--- start Raw data ---

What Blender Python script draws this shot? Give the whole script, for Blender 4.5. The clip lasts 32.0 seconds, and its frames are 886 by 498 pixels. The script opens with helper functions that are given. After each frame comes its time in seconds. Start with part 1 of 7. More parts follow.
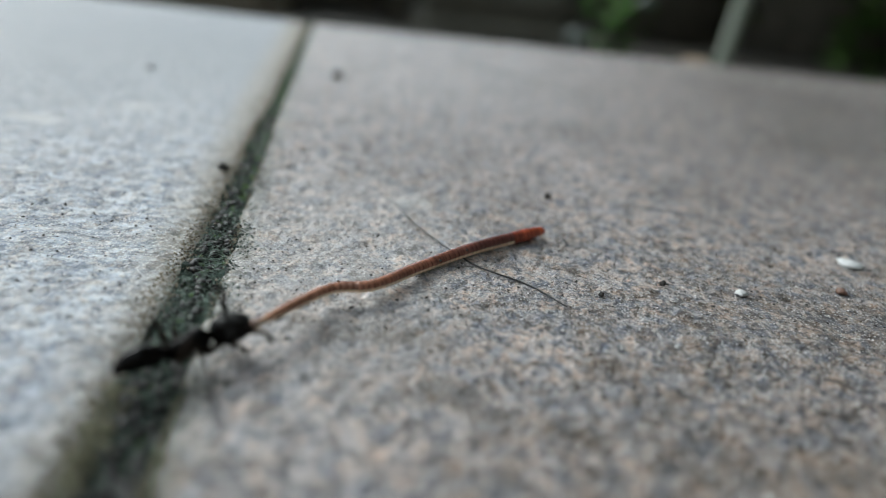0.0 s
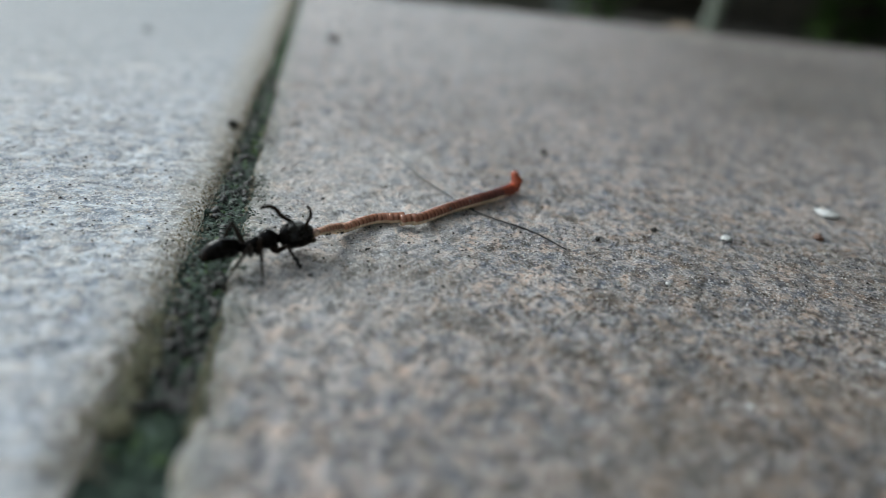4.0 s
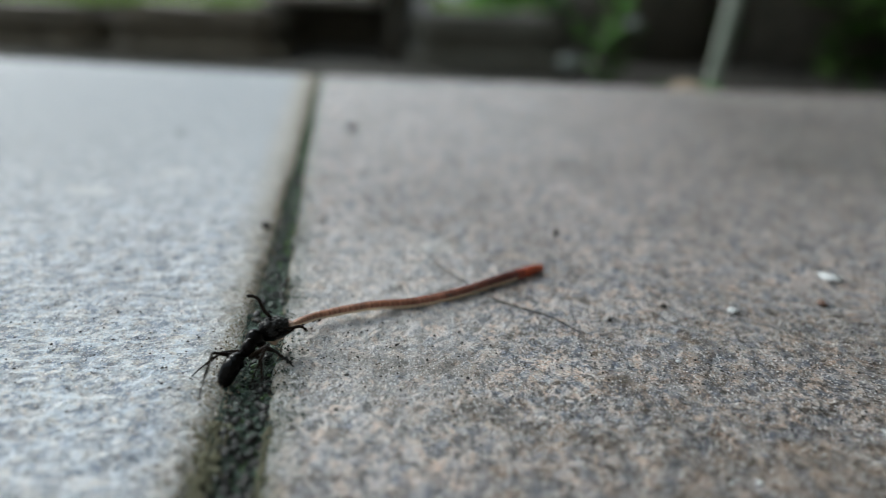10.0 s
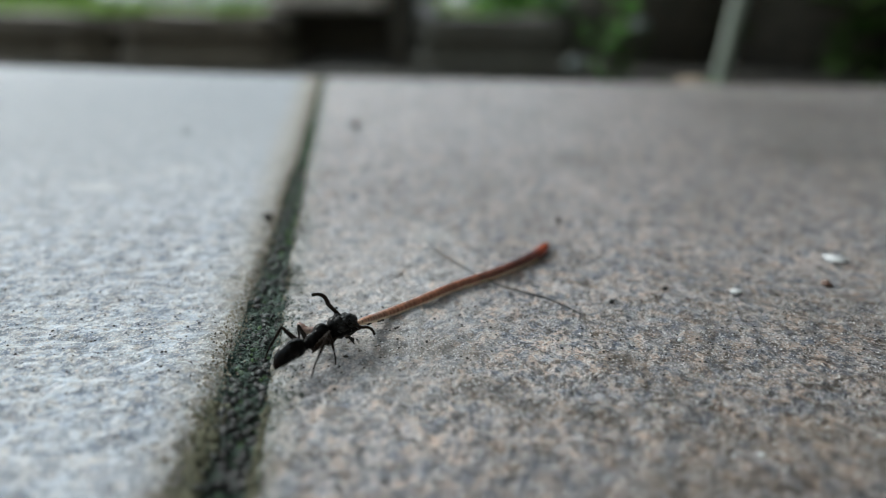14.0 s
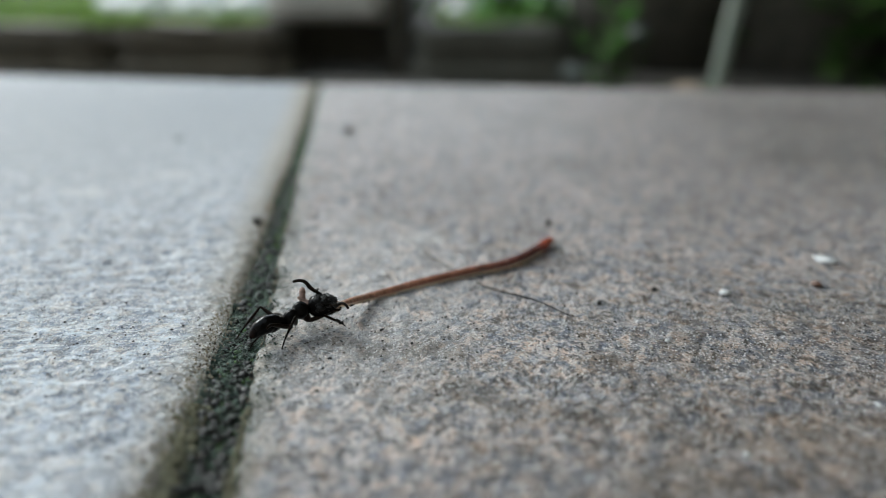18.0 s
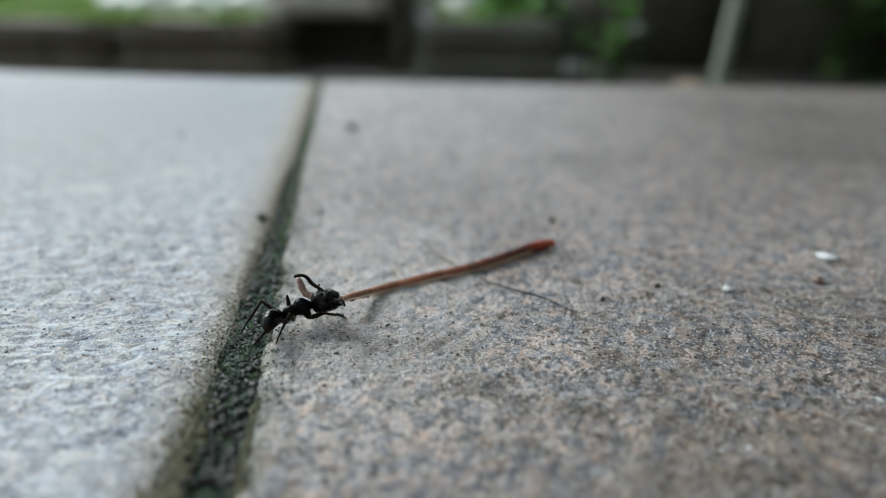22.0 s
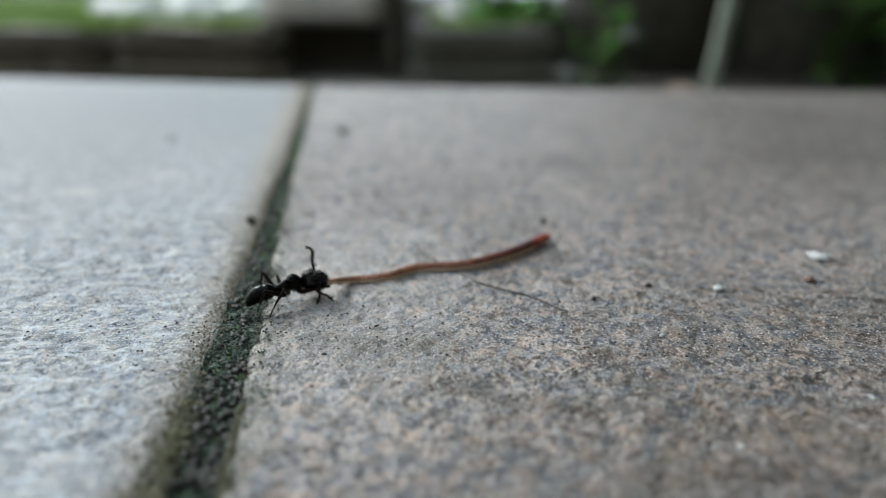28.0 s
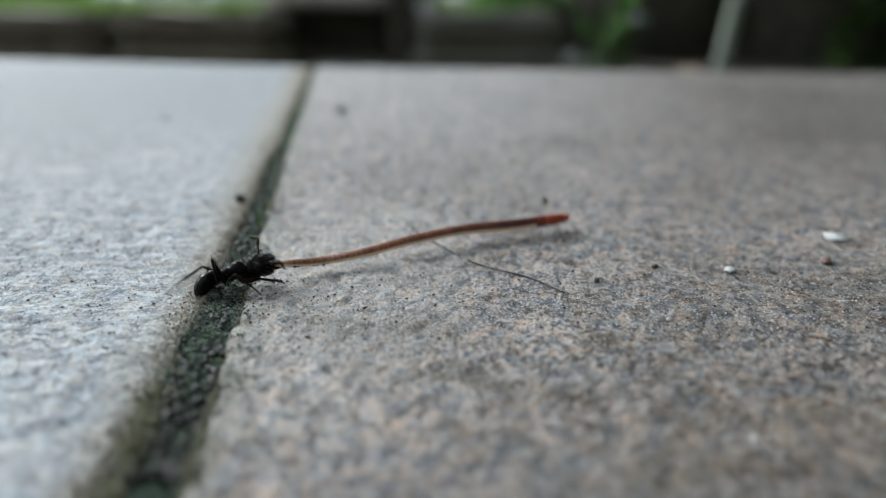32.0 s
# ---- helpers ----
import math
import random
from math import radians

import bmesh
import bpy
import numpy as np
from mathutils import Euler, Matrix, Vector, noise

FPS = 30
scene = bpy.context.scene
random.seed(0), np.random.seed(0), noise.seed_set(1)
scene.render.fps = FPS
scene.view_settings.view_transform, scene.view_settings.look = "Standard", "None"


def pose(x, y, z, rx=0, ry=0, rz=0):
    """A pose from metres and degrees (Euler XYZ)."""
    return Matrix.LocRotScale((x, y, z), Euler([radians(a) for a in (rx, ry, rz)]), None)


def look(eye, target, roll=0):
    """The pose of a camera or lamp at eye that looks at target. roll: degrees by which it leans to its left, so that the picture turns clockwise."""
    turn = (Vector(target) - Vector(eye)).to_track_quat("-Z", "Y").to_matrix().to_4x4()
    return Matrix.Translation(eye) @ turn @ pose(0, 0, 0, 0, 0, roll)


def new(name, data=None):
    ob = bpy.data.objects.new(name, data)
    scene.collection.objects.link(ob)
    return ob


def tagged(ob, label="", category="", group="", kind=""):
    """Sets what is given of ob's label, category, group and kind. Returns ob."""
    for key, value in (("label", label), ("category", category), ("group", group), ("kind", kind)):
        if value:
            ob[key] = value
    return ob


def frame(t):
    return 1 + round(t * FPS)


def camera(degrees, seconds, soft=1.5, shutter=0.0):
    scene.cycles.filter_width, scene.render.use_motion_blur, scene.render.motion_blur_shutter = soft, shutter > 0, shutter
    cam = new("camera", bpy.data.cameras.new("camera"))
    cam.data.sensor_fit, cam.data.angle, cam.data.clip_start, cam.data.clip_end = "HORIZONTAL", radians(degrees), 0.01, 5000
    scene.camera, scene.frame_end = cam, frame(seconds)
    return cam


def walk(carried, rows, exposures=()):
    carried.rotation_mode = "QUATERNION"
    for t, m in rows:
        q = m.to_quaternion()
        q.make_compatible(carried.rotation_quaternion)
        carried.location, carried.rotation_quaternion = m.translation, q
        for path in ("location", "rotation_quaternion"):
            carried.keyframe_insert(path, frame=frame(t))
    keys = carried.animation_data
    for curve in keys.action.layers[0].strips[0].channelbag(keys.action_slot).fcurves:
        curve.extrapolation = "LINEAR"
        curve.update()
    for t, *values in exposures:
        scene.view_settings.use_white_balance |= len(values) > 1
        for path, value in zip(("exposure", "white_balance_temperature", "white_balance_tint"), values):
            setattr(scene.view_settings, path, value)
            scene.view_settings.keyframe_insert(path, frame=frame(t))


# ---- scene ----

def aim(eye, yaw, pitch, roll):
    y, p = radians(yaw), radians(pitch)
    way = Vector((-math.sin(y) * math.cos(p), math.cos(y) * math.cos(p), math.sin(p)))
    return look(eye, Vector(eye) + way, roll)


# ---- camera ----
cam = camera(67.1, 32.0, soft=0.95, shutter=0.5)
cam.data.dof.use_dof = True
cam.data.dof.focus_distance = 0.0742
cam.data.dof.aperture_fstop = 10.0
PATH = [
    (0, (0.00128, 0.01165, 0.03394), -1.51, -24.85, 6.17),
    (0.5, (0.00060, 0.00980, 0.03426), -0.71, -25.13, 6.14),
    (1, (0.00086, 0.00692, 0.03446), -0.13, -25.98, 6.00),
    (1.5, (0.00060, 0.00676, 0.03391), -1.60, -26.60, 6.11),
    (2, (0.00005, 0.00653, 0.03385), -1.49, -26.86, 6.17),
    (2.5, (0.00059, 0.00504, 0.03412), -1.76, -27.01, 6.27),
    (3, (0.00047, 0.00534, 0.03390), -2.91, -27.16, 6.66),
    (3.5, (-0.00027, 0.00565, 0.03317), -3.60, -27.02, 6.85),
    (5.5, (-0.00284, 0.00631, 0.03489), -1.25, -27.32, 5.71),
    (6, (-0.00113, 0.00332, 0.03681), -1.74, -26.14, 4.89),
    (6.5, (-0.00045, 0.00357, 0.03735), -1.68, -24.04, 4.01),
    (7, (-0.00032, 0.00388, 0.03764), -1.50, -23.31, 3.60),
    (7.5, (-0.00086, 0.00413, 0.03799), -1.25, -22.71, 3.34),
    (8, (-0.00095, 0.00430, 0.03831), -1.20, -22.25, 3.31),
    (8.5, (-0.00075, 0.00395, 0.03833), -1.04, -22.31, 3.17),
    (9, (-0.00155, 0.00385, 0.03880), -1.43, -22.52, 3.10),
    (9.5, (-0.00217, 0.00400, 0.03902), -0.95, -22.31, 2.63),
    (10, (-0.00144, 0.00185, 0.04007), -0.66, -22.50, 2.18),
    (10.5, (-0.00084, -0.00004, 0.04126), 0.29, -22.53, 1.62),
    (11, (-0.00180, -0.00065, 0.04178), -0.17, -22.90, 1.69),
    (11.5, (-0.00186, -0.00052, 0.04168), -0.29, -23.11, 1.67),
    (12, (-0.00104, -0.00065, 0.04129), -0.62, -23.26, 1.64),
    (12.5, (-0.00048, -0.00056, 0.03993), -0.44, -22.90, 1.41),
    (13, (0.00000, 0.00000, 0.03910), 0.00, -22.65, 1.18),
    (13.5, (-0.00035, 0.00083, 0.03806), 0.07, -22.26, 1.06),
    (14, (-0.00010, 0.00097, 0.03750), 0.23, -22.02, 0.99),
    (14.5, (0.00020, 0.00091, 0.03719), 0.29, -21.72, 0.93),
    (16.5, (0.00063, 0.00085, 0.03670), 0.60, -21.50, 0.72),
    (17, (0.00087, 0.00076, 0.03669), 0.65, -21.36, 0.62),
    (17.5, (0.00099, 0.00093, 0.03675), 0.64, -21.30, 0.63),
    (18, (0.00162, 0.00109, 0.03658), 0.27, -21.31, 0.72),
    (18.5, (0.00170, 0.00107, 0.03645), 0.26, -21.20, 0.66),
    (19, (0.00163, 0.00099, 0.03642), 0.11, -21.25, 0.66),
    (19.5, (0.00153, 0.00097, 0.03645), 0.17, -21.36, 0.66),
    (20, (0.00122, 0.00066, 0.03674), -0.14, -21.48, 0.79),
    (20.5, (0.00103, 0.00056, 0.03663), -0.28, -21.47, 0.83),
    (21, (0.00073, 0.00031, 0.03682), 0.03, -21.62, 0.81),
    (21.5, (0.00088, 0.00038, 0.03679), 0.15, -21.59, 0.86),
    (22, (0.00101, 0.00048, 0.03676), 0.27, -21.59, 0.78),
    (22.5, (0.00110, 0.00054, 0.03695), 0.32, -21.60, 0.82),
    (23, (0.00118, 0.00049, 0.03693), 0.46, -21.37, 0.75),
    (23.5, (0.00113, 0.00050, 0.03690), 0.46, -21.35, 0.79),
    (24, (0.00111, 0.00044, 0.03690), 0.51, -21.38, 0.70),
    (24.5, (0.00173, 0.00069, 0.03648), 0.50, -21.30, 0.68),
    (25, (0.00172, 0.00090, 0.03638), 0.69, -21.14, 0.59),
    (25.5, (0.00122, 0.00125, 0.03593), 0.52, -20.84, 0.65),
    (27.5, (0.00177, 0.00070, 0.03589), -0.06, -20.98, 0.63),
    (28, (0.00174, 0.00082, 0.03580), -0.15, -21.04, 0.67),
    (28.5, (0.00165, 0.00088, 0.03572), -0.14, -21.00, 0.70),
    (29, (0.00171, 0.00094, 0.03566), -0.09, -20.89, 0.65),
    (29.5, (0.00167, 0.00093, 0.03574), -0.13, -20.80, 0.69),
    (30, (0.00176, 0.00125, 0.03567), -0.03, -20.85, 0.68),
    (30.5, (0.00263, 0.00188, 0.03476), 0.32, -21.02, 0.49),
    (31, (0.00363, 0.00395, 0.03488), 0.51, -21.18, 0.46),
    (31.5, (0.00348, 0.00425, 0.03465), 0.95, -21.51, 0.40),
    (32, (0.00318, 0.00483, 0.03307), 0.38, -22.10, 0.63),
]
EXPOSURES = [(0, 0.86), (1, 0.79), (2, 0.76), (3.5, 0.76), (6, 0.79), (7.5, 0.83), (12, 0.85), (24, 0.87), (29, 0.84), (32, 0.83)]
walk(cam, [(t, aim(eye, yaw, pitch, roll)) for t, eye, yaw, pitch, roll in PATH], EXPOSURES)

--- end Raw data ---

## What the task requires
Exactly the lines above from the one with "return 1 + round(t * FPS)" to the one with "scene.view_settings.keyframe_insert(path, frame=frame(t))", both included, are to be quoted; leave the rest out.

## Response to this exercise
    return 1 + round(t * FPS)


def camera(degrees, seconds, soft=1.5, shutter=0.0):
    scene.cycles.filter_width, scene.render.use_motion_blur, scene.render.motion_blur_shutter = soft, shutter > 0, shutter
    cam = new("camera", bpy.data.cameras.new("camera"))
    cam.data.sensor_fit, cam.data.angle, cam.data.clip_start, cam.data.clip_end = "HORIZONTAL", radians(degrees), 0.01, 5000
    scene.camera, scene.frame_end = cam, frame(seconds)
    return cam


def walk(carried, rows, exposures=()):
    carried.rotation_mode = "QUATERNION"
    for t, m in rows:
        q = m.to_quaternion()
        q.make_compatible(carried.rotation_quaternion)
        carried.location, carried.rotation_quaternion = m.translation, q
        for path in ("location", "rotation_quaternion"):
            carried.keyframe_insert(path, frame=frame(t))
    keys = carried.animation_data
    for curve in keys.action.layers[0].strips[0].channelbag(keys.action_slot).fcurves:
        curve.extrapolation = "LINEAR"
        curve.update()
    for t, *values in exposures:
        scene.view_settings.use_white_balance |= len(values) > 1
        for path, value in zip(("exposure", "white_balance_temperature", "white_balance_tint"), values):
            setattr(scene.view_settings, path, value)
            scene.view_settings.keyframe_insert(path, frame=frame(t))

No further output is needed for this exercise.